Eu gostaria de deter-me ainda, em outra carta. É escrita pelo meu amigo Roosevelt Silveira. Uma carta que veio por “emeile” enviado e recebido em 22-7-2016. Ele mora em Guaçuí - ES, uma linda cidade do interior do Brasil, onde montou uma biblioteca exclusiva para meus livros, ao lado de outra com obras de outros autores. Roosevelt é um discreto escritor, pouco se divulga e pouco é divulgado. Mas gosta de divulgar os outros. Meu colega (aposentado) do Banco do Brasil, pessoa de fino trato, amigo dos amigos, amigo dos livros (sobretudo dos meus), mas recebe cartas e obras de escritores famosos do Brasil inteiro. Eu não posso deixar de citar, nesta conversa silenciosa, uma parte dela que muito me sensibilizou:
“Quanto a seus contos, cheguei a lhe perguntar por que foram classificados como inovadores. Pela resposta, na época, vi que você não teve essa intenção. Como você me disse que sua característica seria, em virtude dessa classificação, melhor como contista do que como romancista, aqui vai a minha fraca opinião, mas sincera opinião, pois não sou crítico nem experto no assunto.
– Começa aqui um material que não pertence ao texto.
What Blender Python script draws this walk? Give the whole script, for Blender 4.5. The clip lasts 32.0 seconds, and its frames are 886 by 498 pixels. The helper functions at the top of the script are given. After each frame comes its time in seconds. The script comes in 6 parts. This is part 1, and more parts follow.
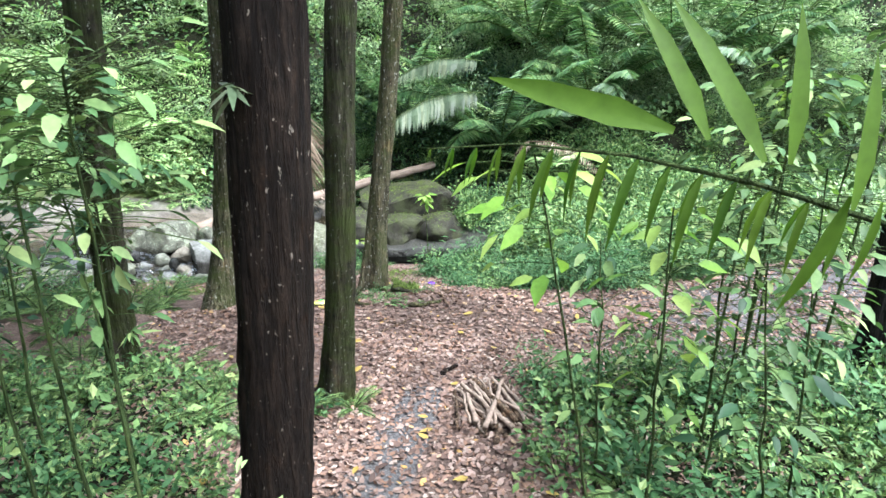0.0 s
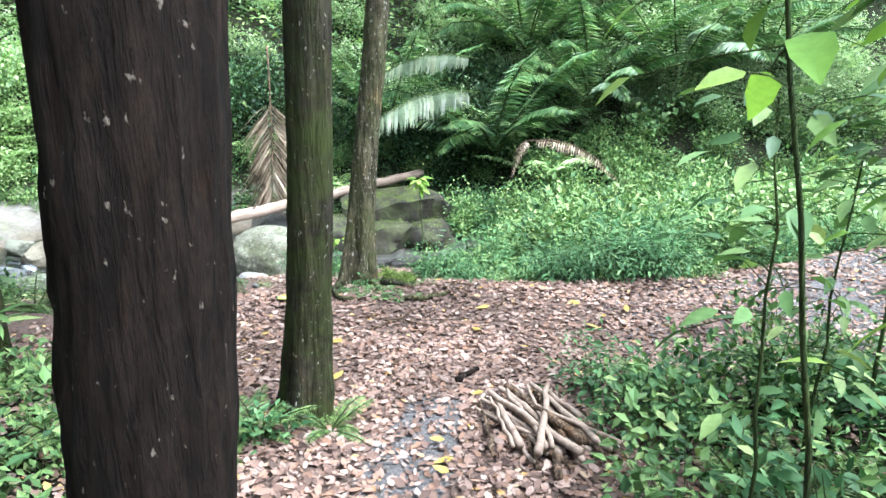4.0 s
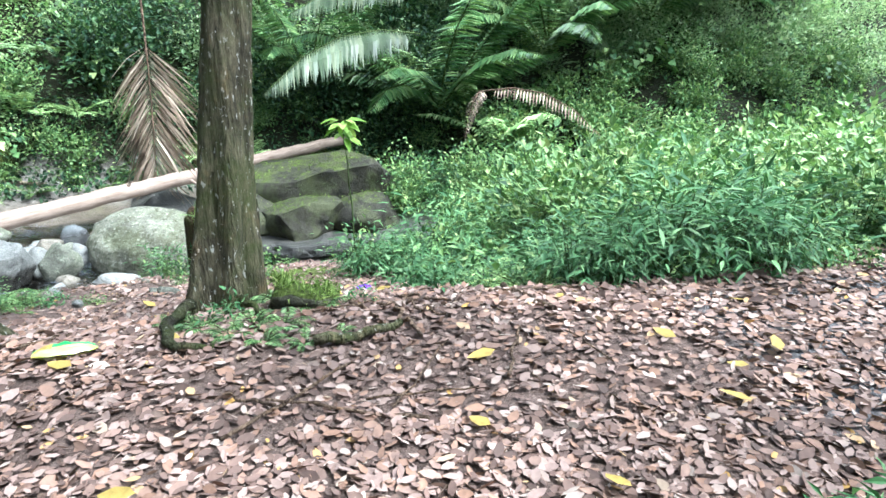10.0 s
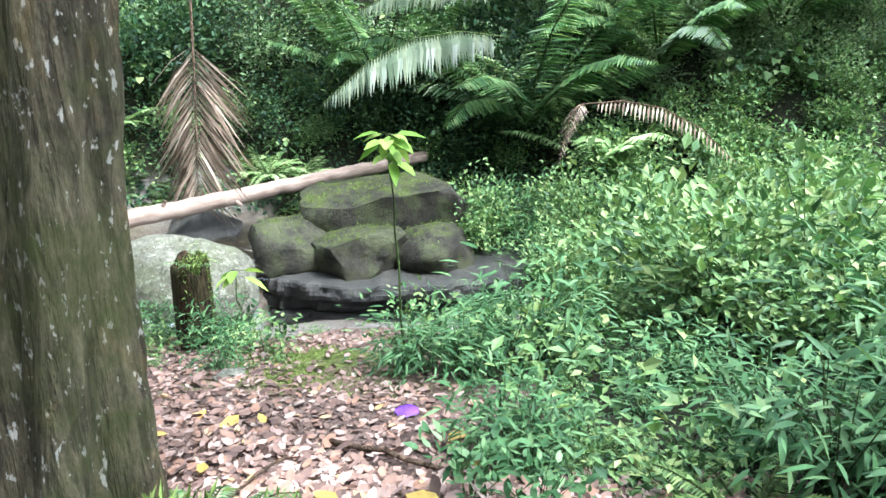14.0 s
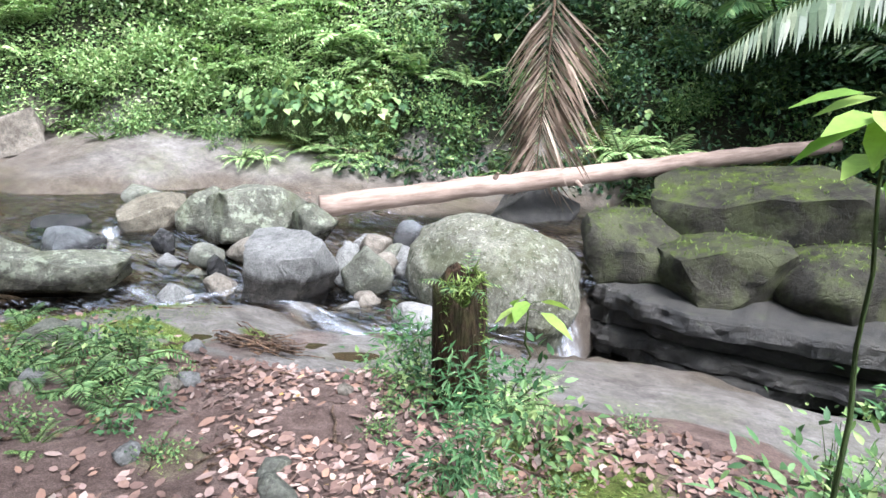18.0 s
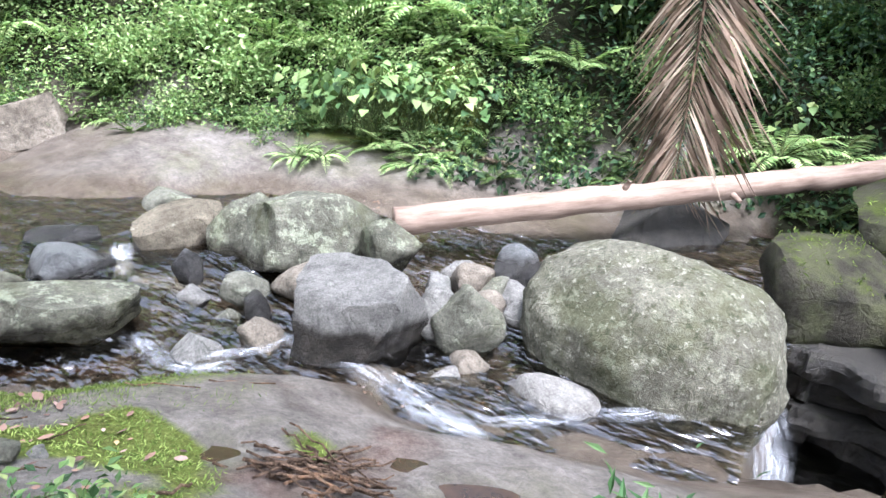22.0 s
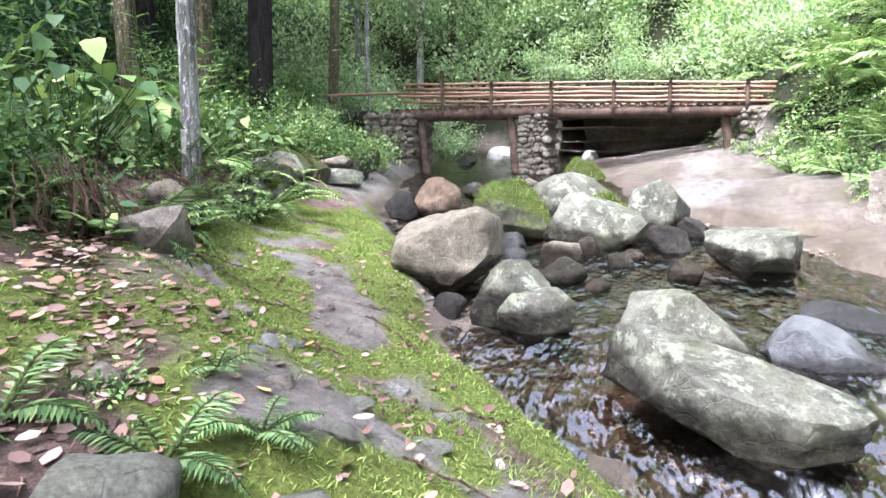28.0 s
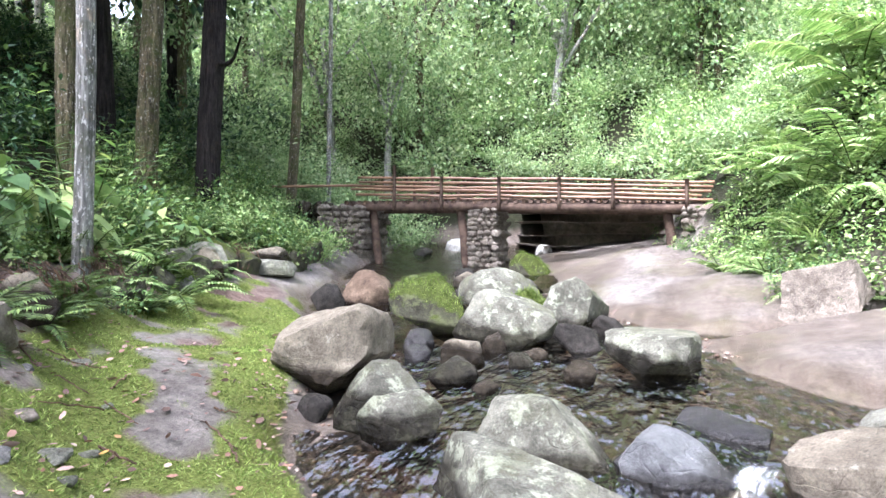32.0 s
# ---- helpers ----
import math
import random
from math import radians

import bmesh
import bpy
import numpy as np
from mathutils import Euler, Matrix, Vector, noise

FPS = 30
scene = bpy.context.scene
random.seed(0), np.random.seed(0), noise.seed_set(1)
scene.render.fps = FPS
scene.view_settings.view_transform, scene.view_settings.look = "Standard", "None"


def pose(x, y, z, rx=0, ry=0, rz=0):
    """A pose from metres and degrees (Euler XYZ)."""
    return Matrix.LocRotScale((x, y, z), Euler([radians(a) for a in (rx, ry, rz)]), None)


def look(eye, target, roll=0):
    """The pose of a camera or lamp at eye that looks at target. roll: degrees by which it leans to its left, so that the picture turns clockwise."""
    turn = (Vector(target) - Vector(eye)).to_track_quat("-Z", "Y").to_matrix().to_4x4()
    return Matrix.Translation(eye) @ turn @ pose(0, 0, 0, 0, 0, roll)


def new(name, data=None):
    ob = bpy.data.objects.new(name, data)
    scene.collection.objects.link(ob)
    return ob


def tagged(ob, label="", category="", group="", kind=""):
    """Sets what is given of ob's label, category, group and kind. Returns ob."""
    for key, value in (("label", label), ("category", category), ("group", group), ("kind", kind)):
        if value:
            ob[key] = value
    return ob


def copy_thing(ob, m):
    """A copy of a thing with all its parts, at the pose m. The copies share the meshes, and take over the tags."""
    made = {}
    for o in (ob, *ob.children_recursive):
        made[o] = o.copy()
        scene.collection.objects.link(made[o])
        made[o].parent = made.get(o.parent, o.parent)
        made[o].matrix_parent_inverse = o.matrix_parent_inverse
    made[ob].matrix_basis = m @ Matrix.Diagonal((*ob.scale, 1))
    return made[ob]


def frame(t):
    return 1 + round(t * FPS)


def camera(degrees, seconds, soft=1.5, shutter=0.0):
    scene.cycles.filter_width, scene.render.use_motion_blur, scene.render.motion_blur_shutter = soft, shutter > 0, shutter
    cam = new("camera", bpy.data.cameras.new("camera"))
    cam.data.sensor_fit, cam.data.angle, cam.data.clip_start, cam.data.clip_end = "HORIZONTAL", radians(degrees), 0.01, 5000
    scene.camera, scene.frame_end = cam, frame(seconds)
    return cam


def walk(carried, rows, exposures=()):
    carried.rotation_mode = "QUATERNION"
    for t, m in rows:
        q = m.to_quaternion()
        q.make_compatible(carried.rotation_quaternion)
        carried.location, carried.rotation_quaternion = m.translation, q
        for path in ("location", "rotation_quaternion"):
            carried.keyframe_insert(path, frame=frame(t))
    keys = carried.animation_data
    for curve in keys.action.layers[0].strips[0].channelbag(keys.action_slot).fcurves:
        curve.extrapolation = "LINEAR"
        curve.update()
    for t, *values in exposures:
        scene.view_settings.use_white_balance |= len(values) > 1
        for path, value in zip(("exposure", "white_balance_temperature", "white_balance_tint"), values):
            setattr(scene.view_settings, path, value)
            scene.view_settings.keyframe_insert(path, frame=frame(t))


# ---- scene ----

Embora pareça que você se sente mais poeta que prosador, para mim sua grande força é como romancista. Você é um poeta em essência, mas eu o vejo como uma espécie de filósofo quando verseja; em vista disso, seus poemas talvez não sejam todos acessíveis ao povão, ao simples leitor. Os seus contos também costumam não ser tão fáceis de serem interpretados. Já no romance você se faz entender por todo o mundo. Seu “Dom Xicote”, um grande romance, é exemplo do que digo. “Laços de Poder”, que li há muito tempo e não me recordo muito do enredo, também me impressionou, principalmente pelo final.”.
Elas, as cartas, estão quase se acabando. Que pena! Elas podem dedicar-se aos recados, ao amor, à amizade, ao coleguismo, à crítica impressionista. Pecados da carta: a descortesias, os desentendimentos, pois ela deve ser sempre polida, atenciosa, cordial e decente.